§ **Task goal**: Copy out the lines of the records below, and only those lines, from the one with "# ---- helpers" through the one with "q.make_compatible(carried.rotation_quaternion)", exactly as they appear.

§ **Data shown**:
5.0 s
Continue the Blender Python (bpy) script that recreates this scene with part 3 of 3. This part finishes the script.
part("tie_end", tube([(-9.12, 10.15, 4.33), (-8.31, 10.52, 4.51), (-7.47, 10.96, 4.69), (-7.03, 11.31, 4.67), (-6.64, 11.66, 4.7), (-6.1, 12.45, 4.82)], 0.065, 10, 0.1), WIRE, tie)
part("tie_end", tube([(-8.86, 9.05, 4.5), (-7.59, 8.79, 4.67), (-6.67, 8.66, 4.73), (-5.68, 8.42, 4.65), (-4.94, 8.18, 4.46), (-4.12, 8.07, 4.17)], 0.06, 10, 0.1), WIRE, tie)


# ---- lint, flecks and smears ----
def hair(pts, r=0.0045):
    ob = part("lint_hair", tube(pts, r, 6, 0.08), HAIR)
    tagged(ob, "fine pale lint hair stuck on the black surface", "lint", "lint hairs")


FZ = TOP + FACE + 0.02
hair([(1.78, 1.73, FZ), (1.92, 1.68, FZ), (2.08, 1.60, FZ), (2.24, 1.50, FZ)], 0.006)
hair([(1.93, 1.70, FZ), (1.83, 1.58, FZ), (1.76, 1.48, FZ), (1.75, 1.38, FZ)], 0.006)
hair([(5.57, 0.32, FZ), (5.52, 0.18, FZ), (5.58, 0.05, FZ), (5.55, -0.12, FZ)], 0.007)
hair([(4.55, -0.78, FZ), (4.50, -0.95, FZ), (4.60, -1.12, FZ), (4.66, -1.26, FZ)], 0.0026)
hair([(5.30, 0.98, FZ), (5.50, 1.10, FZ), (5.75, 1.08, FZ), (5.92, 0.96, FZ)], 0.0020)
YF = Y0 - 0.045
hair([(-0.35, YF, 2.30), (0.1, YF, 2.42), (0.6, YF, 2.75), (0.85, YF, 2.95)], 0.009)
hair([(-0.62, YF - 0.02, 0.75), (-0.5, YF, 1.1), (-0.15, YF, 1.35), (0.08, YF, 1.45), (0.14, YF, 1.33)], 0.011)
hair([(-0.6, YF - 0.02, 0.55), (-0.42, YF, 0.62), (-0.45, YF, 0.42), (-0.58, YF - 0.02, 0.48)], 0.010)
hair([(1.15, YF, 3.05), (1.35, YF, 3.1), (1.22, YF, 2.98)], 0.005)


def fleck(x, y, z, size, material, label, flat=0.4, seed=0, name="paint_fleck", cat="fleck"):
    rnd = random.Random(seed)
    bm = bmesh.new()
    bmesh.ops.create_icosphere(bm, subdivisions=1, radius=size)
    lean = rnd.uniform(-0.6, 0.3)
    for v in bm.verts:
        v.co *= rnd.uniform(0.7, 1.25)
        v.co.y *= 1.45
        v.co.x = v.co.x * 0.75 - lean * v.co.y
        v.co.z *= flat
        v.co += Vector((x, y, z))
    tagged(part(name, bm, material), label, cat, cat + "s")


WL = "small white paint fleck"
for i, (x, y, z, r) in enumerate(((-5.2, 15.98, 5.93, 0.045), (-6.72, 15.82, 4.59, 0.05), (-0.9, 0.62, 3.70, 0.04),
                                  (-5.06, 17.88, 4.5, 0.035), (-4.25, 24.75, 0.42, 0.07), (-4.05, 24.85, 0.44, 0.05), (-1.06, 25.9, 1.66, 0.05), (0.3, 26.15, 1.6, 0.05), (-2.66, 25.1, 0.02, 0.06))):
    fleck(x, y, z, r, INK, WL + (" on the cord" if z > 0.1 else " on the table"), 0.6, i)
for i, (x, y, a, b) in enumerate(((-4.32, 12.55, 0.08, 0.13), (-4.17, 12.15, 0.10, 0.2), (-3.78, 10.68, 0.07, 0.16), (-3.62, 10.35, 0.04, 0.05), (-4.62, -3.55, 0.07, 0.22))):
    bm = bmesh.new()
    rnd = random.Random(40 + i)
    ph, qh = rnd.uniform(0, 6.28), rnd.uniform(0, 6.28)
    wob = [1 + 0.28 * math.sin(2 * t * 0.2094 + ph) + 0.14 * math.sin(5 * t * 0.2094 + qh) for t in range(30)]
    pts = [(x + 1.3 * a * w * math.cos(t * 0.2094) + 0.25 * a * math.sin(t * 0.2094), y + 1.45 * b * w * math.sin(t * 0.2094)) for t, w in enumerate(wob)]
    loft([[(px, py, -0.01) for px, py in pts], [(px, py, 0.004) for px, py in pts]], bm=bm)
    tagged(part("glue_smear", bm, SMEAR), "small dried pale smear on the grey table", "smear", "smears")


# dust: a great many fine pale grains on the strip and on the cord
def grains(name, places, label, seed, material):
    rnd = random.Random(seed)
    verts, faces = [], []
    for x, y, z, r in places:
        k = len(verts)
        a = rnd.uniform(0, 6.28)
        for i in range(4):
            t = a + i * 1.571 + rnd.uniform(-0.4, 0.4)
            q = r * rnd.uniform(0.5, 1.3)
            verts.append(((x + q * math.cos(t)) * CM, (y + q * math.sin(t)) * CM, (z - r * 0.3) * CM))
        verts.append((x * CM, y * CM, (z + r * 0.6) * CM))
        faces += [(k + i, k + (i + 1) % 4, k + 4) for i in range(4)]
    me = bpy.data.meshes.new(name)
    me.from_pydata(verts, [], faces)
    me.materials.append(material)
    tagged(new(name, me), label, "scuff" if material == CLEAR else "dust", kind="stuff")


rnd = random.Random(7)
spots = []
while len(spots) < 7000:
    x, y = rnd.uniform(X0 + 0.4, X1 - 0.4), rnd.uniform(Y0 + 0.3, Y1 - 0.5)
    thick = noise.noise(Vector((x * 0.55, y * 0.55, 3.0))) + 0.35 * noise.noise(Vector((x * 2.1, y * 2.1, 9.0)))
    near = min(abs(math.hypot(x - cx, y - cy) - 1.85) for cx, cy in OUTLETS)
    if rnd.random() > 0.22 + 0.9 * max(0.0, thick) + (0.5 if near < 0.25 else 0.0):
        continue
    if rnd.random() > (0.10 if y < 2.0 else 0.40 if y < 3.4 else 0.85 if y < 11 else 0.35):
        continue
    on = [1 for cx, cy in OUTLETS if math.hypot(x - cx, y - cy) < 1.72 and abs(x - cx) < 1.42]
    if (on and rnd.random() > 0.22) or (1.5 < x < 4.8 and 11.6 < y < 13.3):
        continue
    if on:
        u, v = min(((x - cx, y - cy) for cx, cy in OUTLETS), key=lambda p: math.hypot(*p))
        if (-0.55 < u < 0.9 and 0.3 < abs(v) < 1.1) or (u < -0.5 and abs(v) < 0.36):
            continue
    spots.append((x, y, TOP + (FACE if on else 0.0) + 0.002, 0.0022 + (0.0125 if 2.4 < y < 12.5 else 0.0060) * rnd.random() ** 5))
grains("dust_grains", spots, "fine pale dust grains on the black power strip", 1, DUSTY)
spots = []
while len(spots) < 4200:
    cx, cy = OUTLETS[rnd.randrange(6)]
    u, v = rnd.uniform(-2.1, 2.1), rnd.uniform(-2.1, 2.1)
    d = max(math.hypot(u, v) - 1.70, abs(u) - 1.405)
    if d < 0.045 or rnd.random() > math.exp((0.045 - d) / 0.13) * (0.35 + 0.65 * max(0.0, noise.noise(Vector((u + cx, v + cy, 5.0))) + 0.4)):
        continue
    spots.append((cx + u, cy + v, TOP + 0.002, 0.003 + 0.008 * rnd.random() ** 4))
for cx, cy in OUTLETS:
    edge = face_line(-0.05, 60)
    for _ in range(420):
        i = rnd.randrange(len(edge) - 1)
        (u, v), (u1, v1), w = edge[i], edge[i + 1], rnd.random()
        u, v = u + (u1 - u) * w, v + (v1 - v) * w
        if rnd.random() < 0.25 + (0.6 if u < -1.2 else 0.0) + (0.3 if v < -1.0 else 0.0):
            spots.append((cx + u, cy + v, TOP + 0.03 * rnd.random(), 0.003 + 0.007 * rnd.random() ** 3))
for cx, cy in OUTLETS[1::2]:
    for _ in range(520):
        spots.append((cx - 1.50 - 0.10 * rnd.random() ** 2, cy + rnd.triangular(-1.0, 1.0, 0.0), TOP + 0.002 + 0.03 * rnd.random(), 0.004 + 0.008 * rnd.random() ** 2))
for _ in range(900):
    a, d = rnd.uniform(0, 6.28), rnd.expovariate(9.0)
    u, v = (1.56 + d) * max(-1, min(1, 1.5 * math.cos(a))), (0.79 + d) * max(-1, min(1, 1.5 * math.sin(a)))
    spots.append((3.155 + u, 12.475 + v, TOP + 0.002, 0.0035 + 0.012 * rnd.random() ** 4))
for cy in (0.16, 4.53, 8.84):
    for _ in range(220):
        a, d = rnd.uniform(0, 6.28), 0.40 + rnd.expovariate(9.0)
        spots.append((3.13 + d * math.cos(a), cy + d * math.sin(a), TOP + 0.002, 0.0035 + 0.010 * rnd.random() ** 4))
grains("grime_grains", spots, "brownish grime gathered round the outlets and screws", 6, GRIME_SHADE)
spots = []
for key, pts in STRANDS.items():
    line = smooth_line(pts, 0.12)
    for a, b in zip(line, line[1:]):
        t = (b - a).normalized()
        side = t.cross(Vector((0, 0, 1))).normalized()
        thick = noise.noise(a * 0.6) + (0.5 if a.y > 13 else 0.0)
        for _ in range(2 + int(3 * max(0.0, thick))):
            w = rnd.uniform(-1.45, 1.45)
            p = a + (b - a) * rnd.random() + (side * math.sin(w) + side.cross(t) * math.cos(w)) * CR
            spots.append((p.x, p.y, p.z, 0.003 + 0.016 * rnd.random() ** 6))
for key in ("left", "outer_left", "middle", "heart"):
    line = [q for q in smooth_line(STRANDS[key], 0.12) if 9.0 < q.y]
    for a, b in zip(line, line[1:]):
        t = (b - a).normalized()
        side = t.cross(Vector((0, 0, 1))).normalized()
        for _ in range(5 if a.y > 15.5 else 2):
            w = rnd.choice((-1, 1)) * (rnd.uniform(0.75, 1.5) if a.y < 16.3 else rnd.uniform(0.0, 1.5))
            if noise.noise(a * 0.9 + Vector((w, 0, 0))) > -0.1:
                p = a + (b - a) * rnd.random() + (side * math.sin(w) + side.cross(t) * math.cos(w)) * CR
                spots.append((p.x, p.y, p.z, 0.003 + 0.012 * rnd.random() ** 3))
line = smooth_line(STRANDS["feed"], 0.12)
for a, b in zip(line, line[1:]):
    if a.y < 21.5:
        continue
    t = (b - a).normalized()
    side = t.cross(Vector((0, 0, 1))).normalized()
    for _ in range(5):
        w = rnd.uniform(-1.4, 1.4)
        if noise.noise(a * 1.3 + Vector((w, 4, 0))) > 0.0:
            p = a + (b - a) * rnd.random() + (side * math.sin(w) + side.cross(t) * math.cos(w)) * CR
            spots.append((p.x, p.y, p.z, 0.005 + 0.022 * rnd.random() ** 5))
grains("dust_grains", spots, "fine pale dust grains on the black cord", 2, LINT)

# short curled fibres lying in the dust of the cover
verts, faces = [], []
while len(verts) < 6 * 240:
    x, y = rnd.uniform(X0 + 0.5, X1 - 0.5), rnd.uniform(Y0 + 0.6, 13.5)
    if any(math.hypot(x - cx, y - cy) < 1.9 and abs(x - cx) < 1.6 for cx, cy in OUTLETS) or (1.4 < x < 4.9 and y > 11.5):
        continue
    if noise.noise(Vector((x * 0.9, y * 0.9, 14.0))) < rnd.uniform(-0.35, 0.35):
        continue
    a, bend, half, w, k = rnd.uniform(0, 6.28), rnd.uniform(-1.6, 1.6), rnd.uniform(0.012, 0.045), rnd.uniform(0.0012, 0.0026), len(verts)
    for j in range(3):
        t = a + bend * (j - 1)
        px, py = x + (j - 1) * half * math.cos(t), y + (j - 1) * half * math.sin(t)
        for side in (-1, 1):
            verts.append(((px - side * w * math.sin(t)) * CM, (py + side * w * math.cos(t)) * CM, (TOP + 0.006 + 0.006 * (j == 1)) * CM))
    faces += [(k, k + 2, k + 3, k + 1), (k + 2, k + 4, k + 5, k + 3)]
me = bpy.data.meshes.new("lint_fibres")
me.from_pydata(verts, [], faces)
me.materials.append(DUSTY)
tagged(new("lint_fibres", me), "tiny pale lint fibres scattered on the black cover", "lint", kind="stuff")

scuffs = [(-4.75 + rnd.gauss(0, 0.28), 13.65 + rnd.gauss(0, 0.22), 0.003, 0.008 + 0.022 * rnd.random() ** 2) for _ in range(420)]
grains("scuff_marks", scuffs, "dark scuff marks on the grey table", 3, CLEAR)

==

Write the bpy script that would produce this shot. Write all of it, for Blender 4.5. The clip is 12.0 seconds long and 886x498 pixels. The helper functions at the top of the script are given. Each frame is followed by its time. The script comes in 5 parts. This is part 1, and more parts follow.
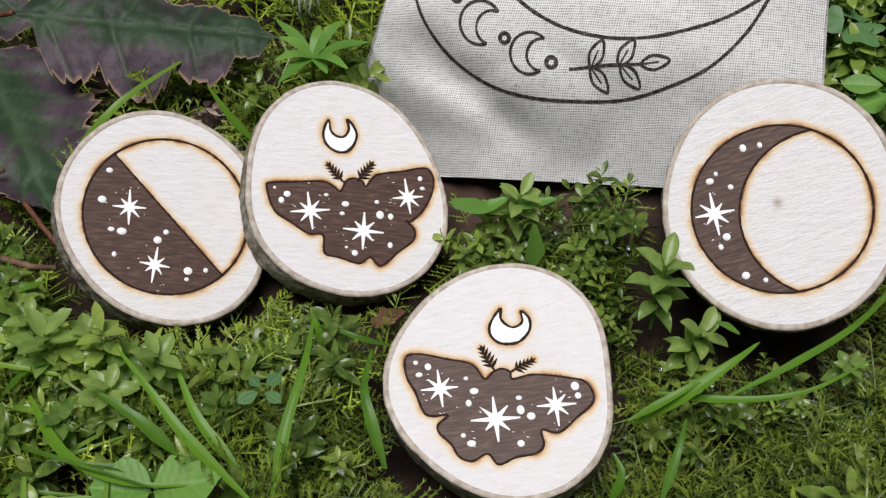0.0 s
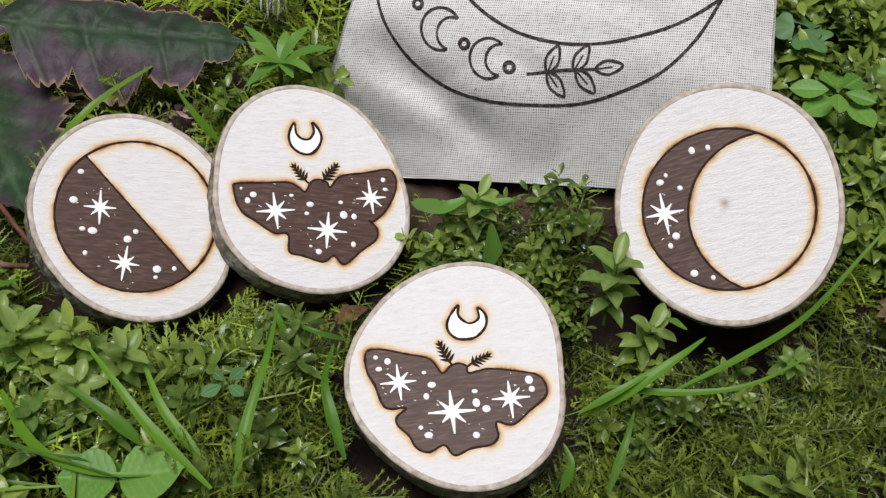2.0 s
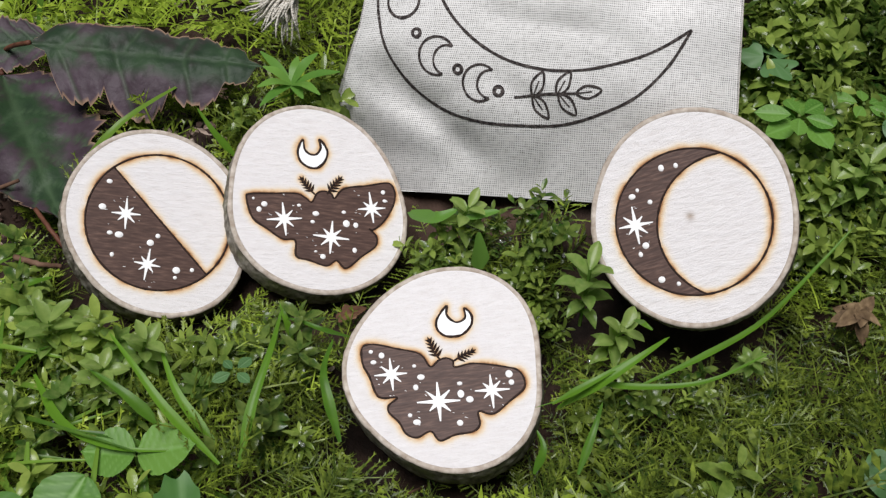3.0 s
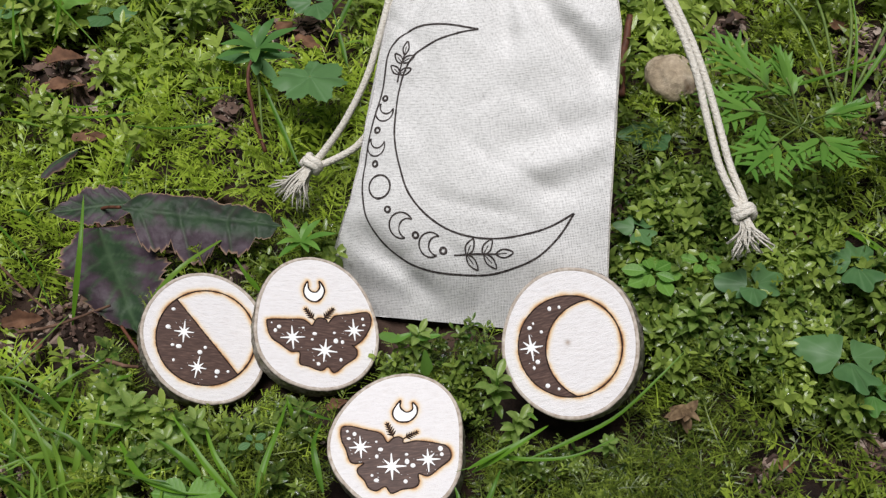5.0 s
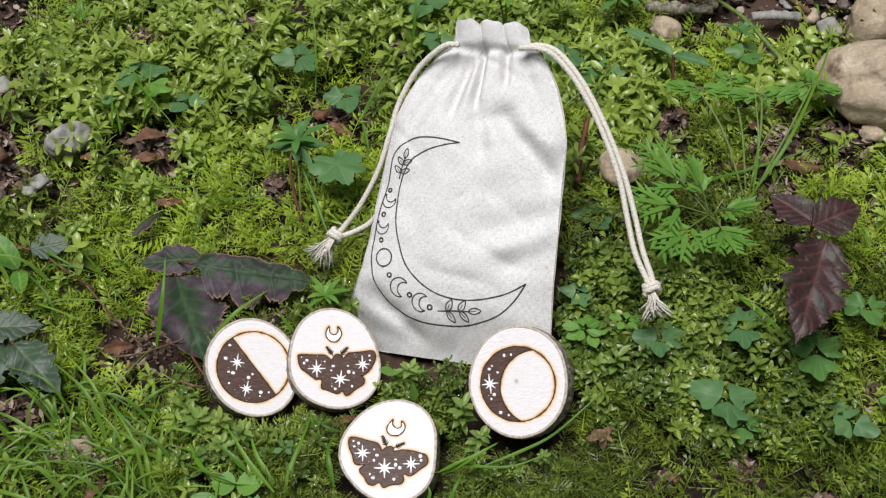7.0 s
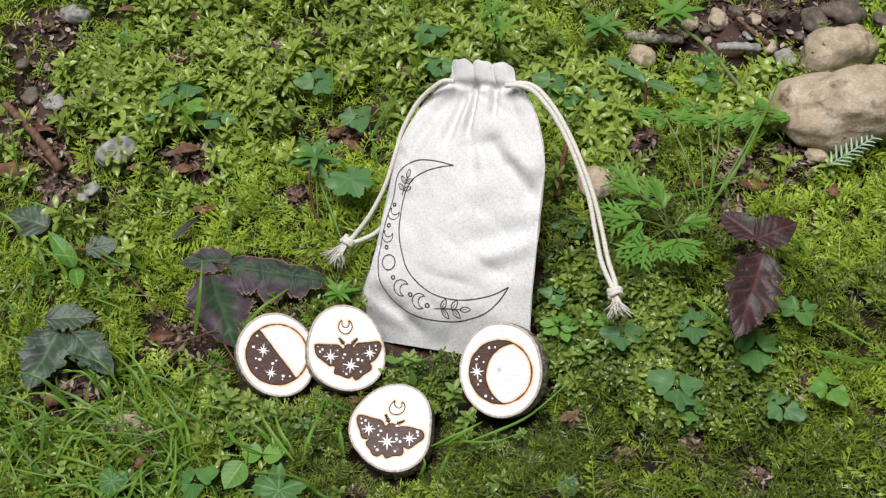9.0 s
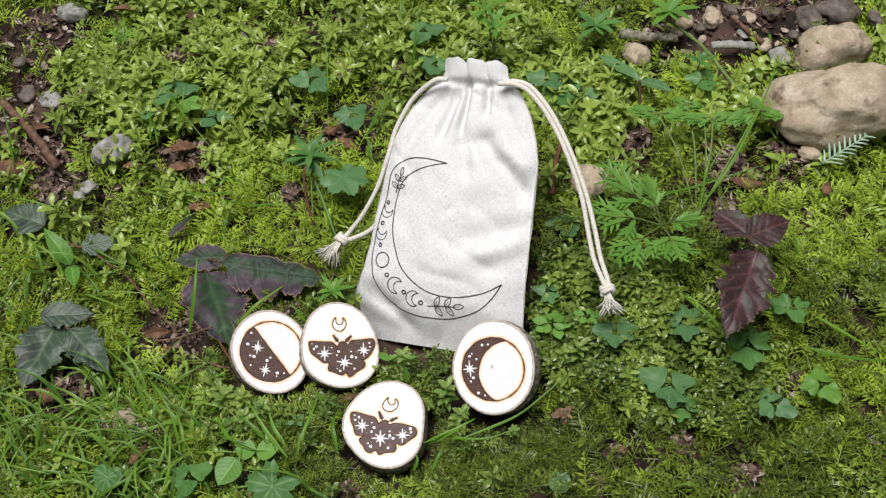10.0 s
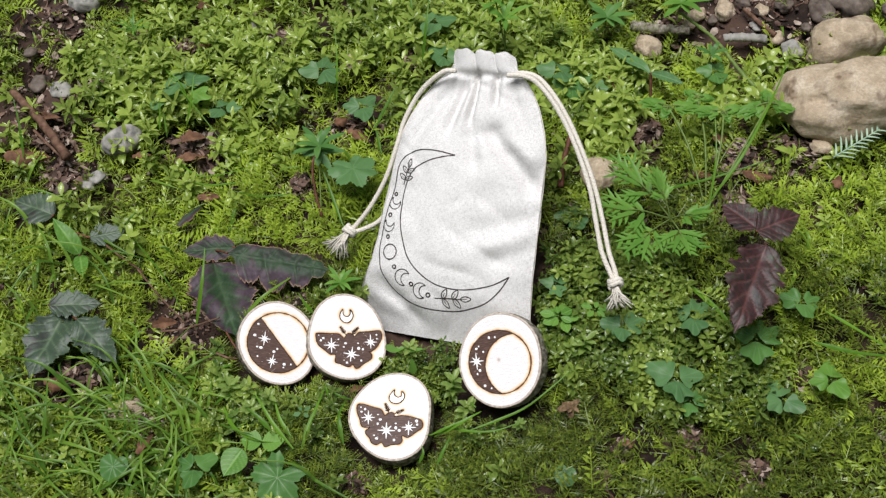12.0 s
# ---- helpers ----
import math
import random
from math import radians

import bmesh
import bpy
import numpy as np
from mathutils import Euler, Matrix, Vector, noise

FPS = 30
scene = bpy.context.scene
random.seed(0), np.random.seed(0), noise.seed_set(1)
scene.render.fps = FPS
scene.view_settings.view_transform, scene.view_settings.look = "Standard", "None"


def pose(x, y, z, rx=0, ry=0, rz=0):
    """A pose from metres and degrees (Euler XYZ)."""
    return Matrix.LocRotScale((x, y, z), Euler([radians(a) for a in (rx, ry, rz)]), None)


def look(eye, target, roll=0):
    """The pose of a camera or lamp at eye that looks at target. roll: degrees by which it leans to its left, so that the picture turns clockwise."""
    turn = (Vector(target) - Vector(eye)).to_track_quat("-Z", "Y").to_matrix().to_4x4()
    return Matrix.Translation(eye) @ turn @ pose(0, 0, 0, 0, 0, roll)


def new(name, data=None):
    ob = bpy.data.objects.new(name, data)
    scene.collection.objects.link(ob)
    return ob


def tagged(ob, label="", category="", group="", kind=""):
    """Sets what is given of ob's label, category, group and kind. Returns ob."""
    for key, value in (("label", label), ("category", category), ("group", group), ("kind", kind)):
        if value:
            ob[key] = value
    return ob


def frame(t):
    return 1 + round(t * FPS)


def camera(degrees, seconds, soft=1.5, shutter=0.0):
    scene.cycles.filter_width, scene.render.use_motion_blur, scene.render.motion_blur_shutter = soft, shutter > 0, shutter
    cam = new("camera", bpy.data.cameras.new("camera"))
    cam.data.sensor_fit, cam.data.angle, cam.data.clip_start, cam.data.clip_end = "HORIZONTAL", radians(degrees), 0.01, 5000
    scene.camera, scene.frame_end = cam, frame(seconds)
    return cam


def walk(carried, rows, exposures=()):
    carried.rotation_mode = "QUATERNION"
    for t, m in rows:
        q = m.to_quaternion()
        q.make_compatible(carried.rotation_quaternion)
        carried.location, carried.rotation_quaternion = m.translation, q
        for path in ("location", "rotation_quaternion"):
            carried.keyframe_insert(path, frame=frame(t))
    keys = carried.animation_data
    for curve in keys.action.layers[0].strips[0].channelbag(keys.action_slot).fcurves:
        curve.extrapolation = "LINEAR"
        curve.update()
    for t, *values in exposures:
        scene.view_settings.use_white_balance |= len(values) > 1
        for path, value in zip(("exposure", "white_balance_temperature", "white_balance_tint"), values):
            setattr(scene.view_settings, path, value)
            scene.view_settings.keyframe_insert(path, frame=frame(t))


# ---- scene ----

§ **Result of this task**:
# ---- helpers ----
import math
import random
from math import radians

import bmesh
import bpy
import numpy as np
from mathutils import Euler, Matrix, Vector, noise

FPS = 30
scene = bpy.context.scene
random.seed(0), np.random.seed(0), noise.seed_set(1)
scene.render.fps = FPS
scene.view_settings.view_transform, scene.view_settings.look = "Standard", "None"


def pose(x, y, z, rx=0, ry=0, rz=0):
    """A pose from metres and degrees (Euler XYZ)."""
    return Matrix.LocRotScale((x, y, z), Euler([radians(a) for a in (rx, ry, rz)]), None)


def look(eye, target, roll=0):
    """The pose of a camera or lamp at eye that looks at target. roll: degrees by which it leans to its left, so that the picture turns clockwise."""
    turn = (Vector(target) - Vector(eye)).to_track_quat("-Z", "Y").to_matrix().to_4x4()
    return Matrix.Translation(eye) @ turn @ pose(0, 0, 0, 0, 0, roll)


def new(name, data=None):
    ob = bpy.data.objects.new(name, data)
    scene.collection.objects.link(ob)
    return ob


def tagged(ob, label="", category="", group="", kind=""):
    """Sets what is given of ob's label, category, group and kind. Returns ob."""
    for key, value in (("label", label), ("category", category), ("group", group), ("kind", kind)):
        if value:
            ob[key] = value
    return ob


def frame(t):
    return 1 + round(t * FPS)


def camera(degrees, seconds, soft=1.5, shutter=0.0):
    scene.cycles.filter_width, scene.render.use_motion_blur, scene.render.motion_blur_shutter = soft, shutter > 0, shutter
    cam = new("camera", bpy.data.cameras.new("camera"))
    cam.data.sensor_fit, cam.data.angle, cam.data.clip_start, cam.data.clip_end = "HORIZONTAL", radians(degrees), 0.01, 5000
    scene.camera, scene.frame_end = cam, frame(seconds)
    return cam


def walk(carried, rows, exposures=()):
    carried.rotation_mode = "QUATERNION"
    for t, m in rows:
        q = m.to_quaternion()
        q.make_compatible(carried.rotation_quaternion)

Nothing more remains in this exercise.